If you are in Venice right now, drop what you are doing and go see “Poolside Magic,” Chris Ofili’s exhibition at the new space that London gallery Victoria Miro opened last night in San Marco. It is a resoundingly beautiful show, a jewel box of twenty-seven smoldering drawings on a single subject. In almost every one, a cocktail waiter appears before a naked woman, who reclines, poses, or sips a drink. Either standing at attention or bent at a full bow, he is presenting a bowl from which flames, smoke, or perhaps supernatural clouds are emerging—all absinthe green and coral blue.

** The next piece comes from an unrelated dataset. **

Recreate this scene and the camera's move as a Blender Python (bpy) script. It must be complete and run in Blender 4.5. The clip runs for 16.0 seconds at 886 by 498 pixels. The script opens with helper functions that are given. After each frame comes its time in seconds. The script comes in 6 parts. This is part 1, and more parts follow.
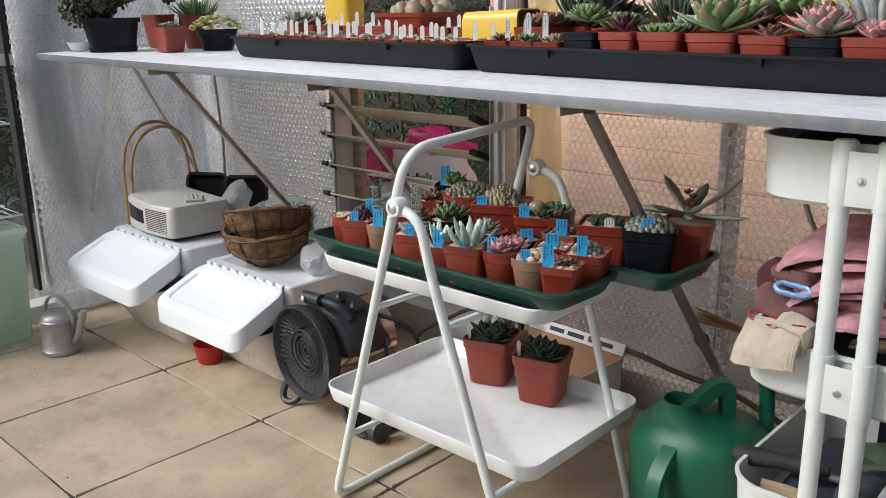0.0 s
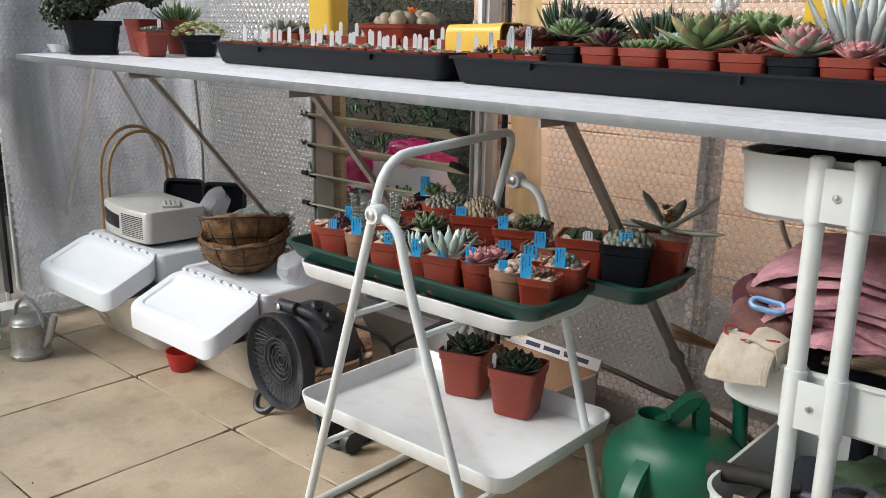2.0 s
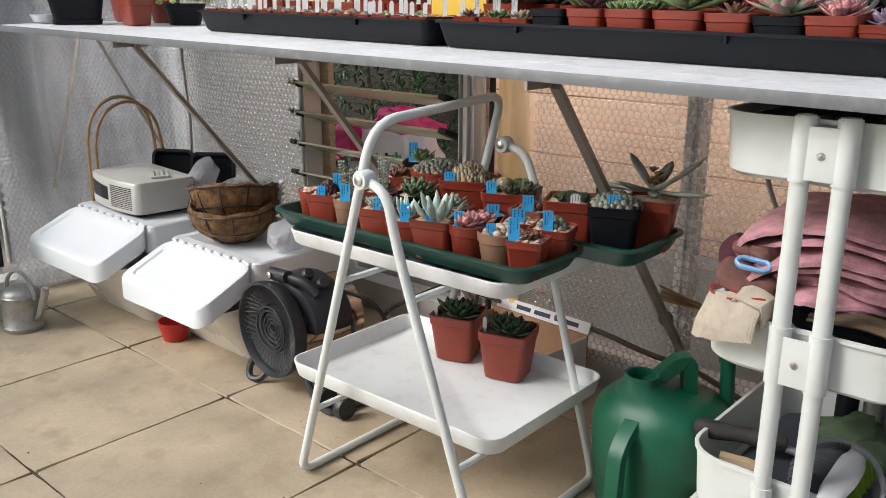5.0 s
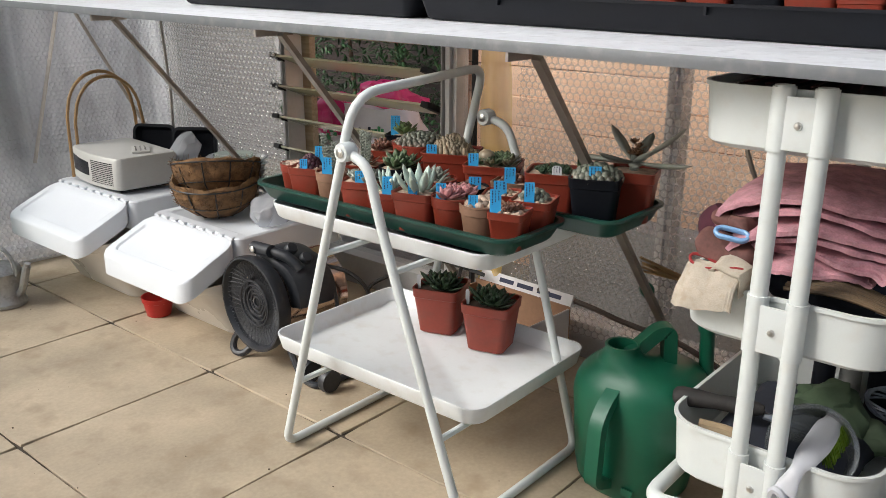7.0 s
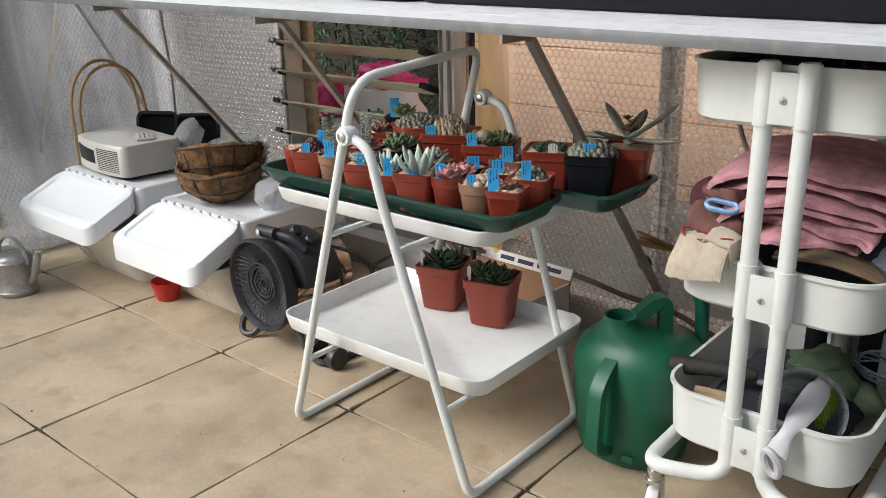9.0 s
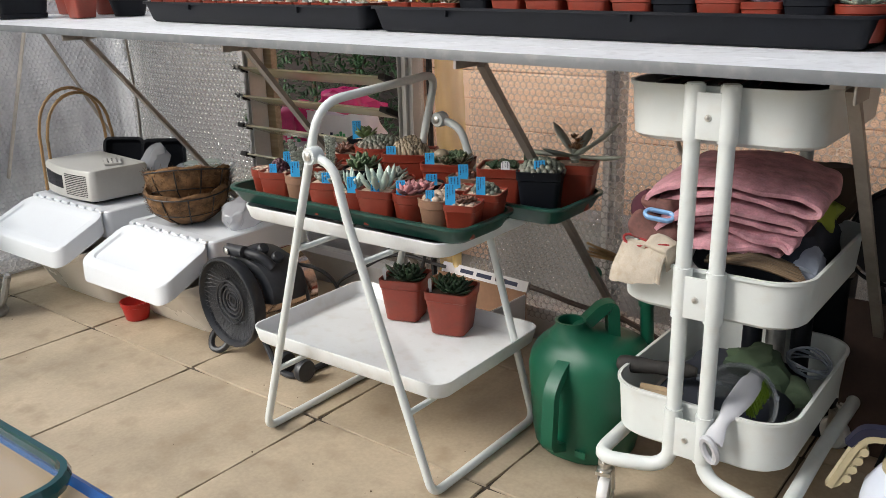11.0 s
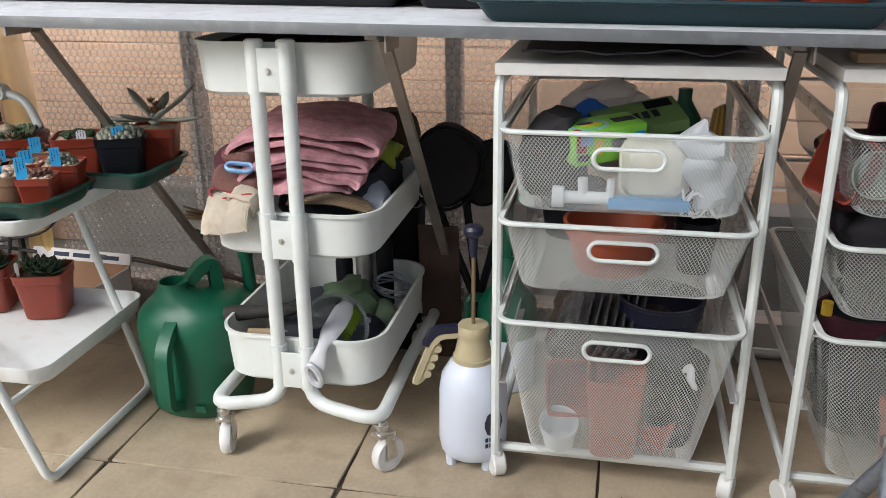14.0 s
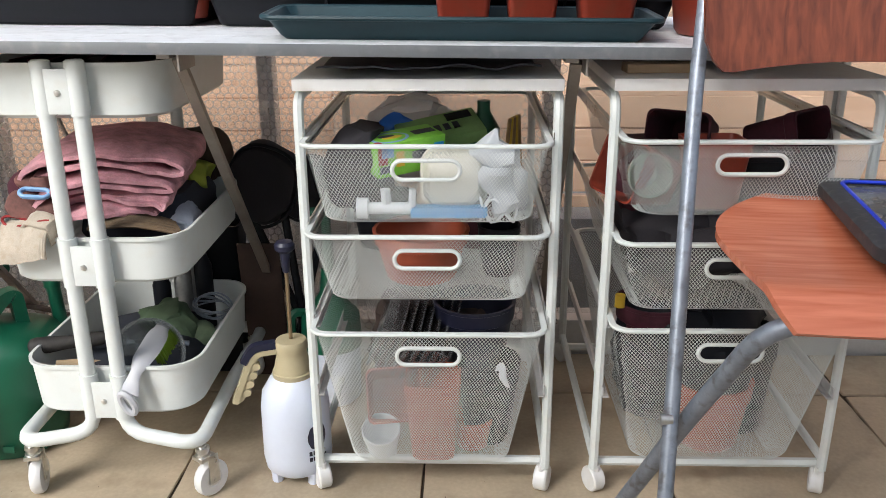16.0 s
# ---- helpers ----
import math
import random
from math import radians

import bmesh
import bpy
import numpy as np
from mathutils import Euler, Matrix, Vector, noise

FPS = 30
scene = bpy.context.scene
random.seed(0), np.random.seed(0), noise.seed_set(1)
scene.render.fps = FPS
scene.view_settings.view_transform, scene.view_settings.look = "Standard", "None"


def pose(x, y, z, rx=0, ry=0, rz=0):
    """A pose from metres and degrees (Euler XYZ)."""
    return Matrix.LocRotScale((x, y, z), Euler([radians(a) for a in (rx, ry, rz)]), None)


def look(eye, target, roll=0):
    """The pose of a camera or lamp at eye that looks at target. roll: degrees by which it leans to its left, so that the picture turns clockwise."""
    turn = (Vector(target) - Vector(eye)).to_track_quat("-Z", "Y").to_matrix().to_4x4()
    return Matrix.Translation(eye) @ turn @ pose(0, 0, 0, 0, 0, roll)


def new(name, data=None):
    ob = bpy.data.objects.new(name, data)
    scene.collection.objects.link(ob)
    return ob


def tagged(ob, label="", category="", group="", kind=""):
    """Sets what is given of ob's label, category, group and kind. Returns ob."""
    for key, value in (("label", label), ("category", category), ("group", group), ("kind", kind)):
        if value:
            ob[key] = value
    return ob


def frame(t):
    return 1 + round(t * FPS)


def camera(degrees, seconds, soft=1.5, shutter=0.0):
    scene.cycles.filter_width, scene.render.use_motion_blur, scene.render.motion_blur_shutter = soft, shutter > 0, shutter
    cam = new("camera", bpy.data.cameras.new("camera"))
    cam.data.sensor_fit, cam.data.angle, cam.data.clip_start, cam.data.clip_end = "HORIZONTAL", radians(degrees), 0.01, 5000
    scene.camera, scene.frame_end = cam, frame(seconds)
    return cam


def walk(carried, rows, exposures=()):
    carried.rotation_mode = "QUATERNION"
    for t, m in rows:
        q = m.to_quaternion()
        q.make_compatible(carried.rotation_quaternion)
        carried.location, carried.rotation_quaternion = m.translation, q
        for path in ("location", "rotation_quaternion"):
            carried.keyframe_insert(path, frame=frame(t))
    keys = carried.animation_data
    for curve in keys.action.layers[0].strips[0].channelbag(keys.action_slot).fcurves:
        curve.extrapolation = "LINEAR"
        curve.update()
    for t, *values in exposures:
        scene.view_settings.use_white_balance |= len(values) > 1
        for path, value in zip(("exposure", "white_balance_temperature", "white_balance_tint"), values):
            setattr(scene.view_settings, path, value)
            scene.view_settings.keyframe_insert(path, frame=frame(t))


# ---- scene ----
cam = camera(54.9, 16.0, 0.6)
PATH = [
    (0, (0.34, -1.084, 0.934), (-0.986, 0.316, 0.402), -0.8),
    (0.5, (0.34, -1.081, 0.93), (-0.978, 0.327, 0.399), -1.3),
    (1, (0.336, -1.082, 0.929), (-0.955, 0.345, 0.385), -1.3),
    (1.5, (0.337, -1.082, 0.924), (-0.947, 0.355, 0.39), -0.3),
    (2, (0.34, -1.084, 0.92), (-0.955, 0.358, 0.427), 1.0),
    (2.5, (0.34, -1.084, 0.917), (-0.978, 0.34, 0.433), 0.9),
    (3, (0.34, -1.086, 0.919), (-0.997, 0.313, 0.412), 0.5),
    (3.5, (0.339, -1.085, 0.918), (-0.991, 0.315, 0.397), 0.2),
    (4, (0.344, -1.083, 0.915), (-0.956, 0.339, 0.377), 0.5),
    (6.5, (0.354, -1.088, 0.911), (-0.892, 0.359, 0.315), 0.1),
    (7, (0.359, -1.088, 0.908), (-0.873, 0.363, 0.294), 0.3),
    (7.5, (0.364, -1.089, 0.906), (-0.866, 0.355, 0.272), -0.3),
    (8, (0.366, -1.092, 0.906), (-0.859, 0.349, 0.255), -0.9),
    (8.5, (0.376, -1.101, 0.914), (-0.852, 0.331, 0.25), -1.2),
    (11, (0.459, -1.196, 0.932), (-0.711, 0.307, 0.323), -1.3),
    (11.5, (0.477, -1.201, 0.934), (-0.616, 0.363, 0.335), -1.1),
    (12, (0.492, -1.215, 0.933), (-0.54, 0.395, 0.346), -1.1),
    (12.5, (0.496, -1.24, 0.934), (-0.46, 0.412, 0.338), -0.8),
    (13, (0.508, -1.251, 0.933), (-0.301, 0.466, 0.302), -0.5),
    (13.5, (0.527, -1.251, 0.927), (-0.077, 0.537, 0.265), -0.5),
    (14, (0.551, -1.256, 0.923), (0.169, 0.583, 0.237), -0.6),
    (14.5, (0.584, -1.26, 0.919), (0.321, 0.605, 0.245), -0.6),
    (15, (0.604, -1.264, 0.923), (0.434, 0.613, 0.254), -0.6),
    (15.5, (0.623, -1.268, 0.924), (0.533, 0.618, 0.265), -0.3),
    (16, (0.631, -1.274, 0.925), (0.581, 0.616, 0.271), -0.3),
]
LIGHT_METER = ((0.0, 0.07, 6320, 10), (3.0, 0.10, 6400, 10), (4.0, 0.16, 6450, 10), (8.5, 0.14, 6500, 10), (11.0, 0.14, 6500, 10), (13.0, 0.09, 6380, 10), (14.0, 0.20, 6330, 10), (15.0, 0.39, 6360, 10), (16.0, 0.42, 6380, 10))
walk(cam, [(t, look(eye, target, roll)) for t, eye, target, roll in PATH], LIGHT_METER)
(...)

A face is hidden within those waves of color, lost in some private, wonderful reverie as she soars over the attentive man.
Ofili made the works in 2012 and 2013 with charcoal, pastel, and watercolor, which looks only barely dry, its wildly rich, undulating color spread across the paper. (If the figures disappeared, truly remarkable abstractions would still remain.) Looking at them, one has the sense of being given the privilege of catching a glimpse of sacred and private rituals between two people, and also the privilege of watching an artist work over an idea again and again, honing it, experimenting with it, seeing where it leads.
The drawings are, perhaps, allegories for power dynamics or negotiations that go unspoken in relationships. But, really, words are failing me here. What I can say is that, while in the show and for a while afterward, I felt very lucky, like I had been told a very personal, meaningful story by someone I was just getting to know, and which I am still thinking about, trying to make sense of it.